I received this email yesterday from Momentum with the letter attached (with far too much private info not blacked out.)
"As many of you already know, Windstream is eradicating their SMB Business (Customers billing under $1500) and sending them letters like the one I have attached. Go get your customers and find them a happy home (preferably Momentum) before someone else does. Let me know how I can assist."
Windstream has decided to go up-market. Everyone has. RC, 8x8, Comcast.
There are 27.5 million small businesses in the US according to 2012 data from the SBA and over 22 million are self employed with no additional payroll or employees (these are called non-employers). The SBA defines a small business as an enterprise having fewer than 500 employees. There are only 18,500 firms with 500 employees or more in the US. [infographic]
So the 22 million will be using cell phones or services like Grasshopper, RC, FreedomVoice or other Google Voice type auto-attendant in the cloud service. That leaves 5.5 million that can be targeted in the SMB category. [By the way, IDC says that there are 8 million business with under 100 employees to target.]

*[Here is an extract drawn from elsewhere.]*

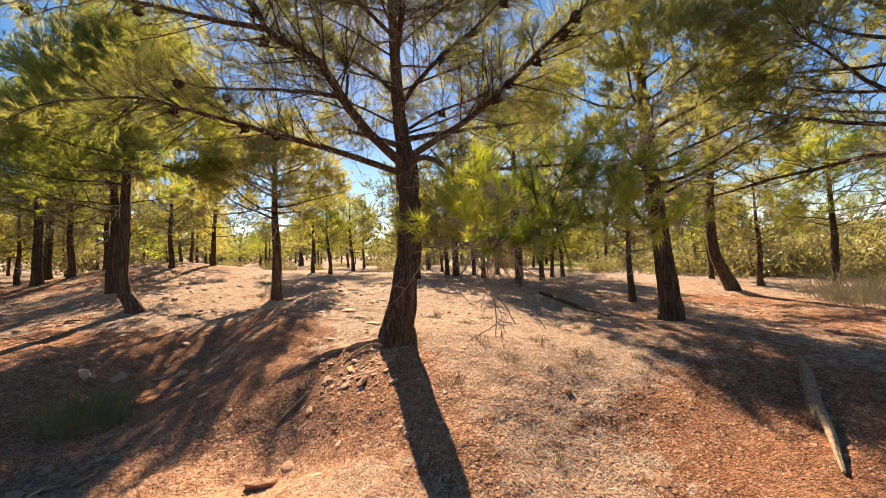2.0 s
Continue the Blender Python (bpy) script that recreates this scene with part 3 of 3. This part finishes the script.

SBA data shows almost 1 million businesses with between 5-9 employees. However, a 5 employee business at $30 per seat is $150 per month. You need a lot of them to scale and move the revenue needle.
Or you need to be like an MSP, roll a bunch of services together to increase ARPU to $1000 per org. 8x8 ARPU is $369 now (up from $309 a year ago) as they went up-market, but those numbers get skewed with 2 large deals (one being 2400 seats). It only takes one 100 seat sale to match 20 smaller deals, right?
Something to ponder: Can you afford the cost of selling to them and supporting them?
There are more than 75,000 business with 50-74 employees and another 37K with 75-99 employees. Over 100K business in the sweet spot. And that is not mid-market. That is the top of the heap of small business pyramid. Not many CLECs or ITSPs have more than 40K customers. There is room there.
When businesses talk about going up-market, I wonder if they realize that the competition in the Enterprise market is blood red - to chase firms who are risk adverse in procurement. By that I mean that they will only purchase from brand names because no one is going to risk it by buying from an unknown brand. No one gets fired buying from IBM, Dell, AT&T.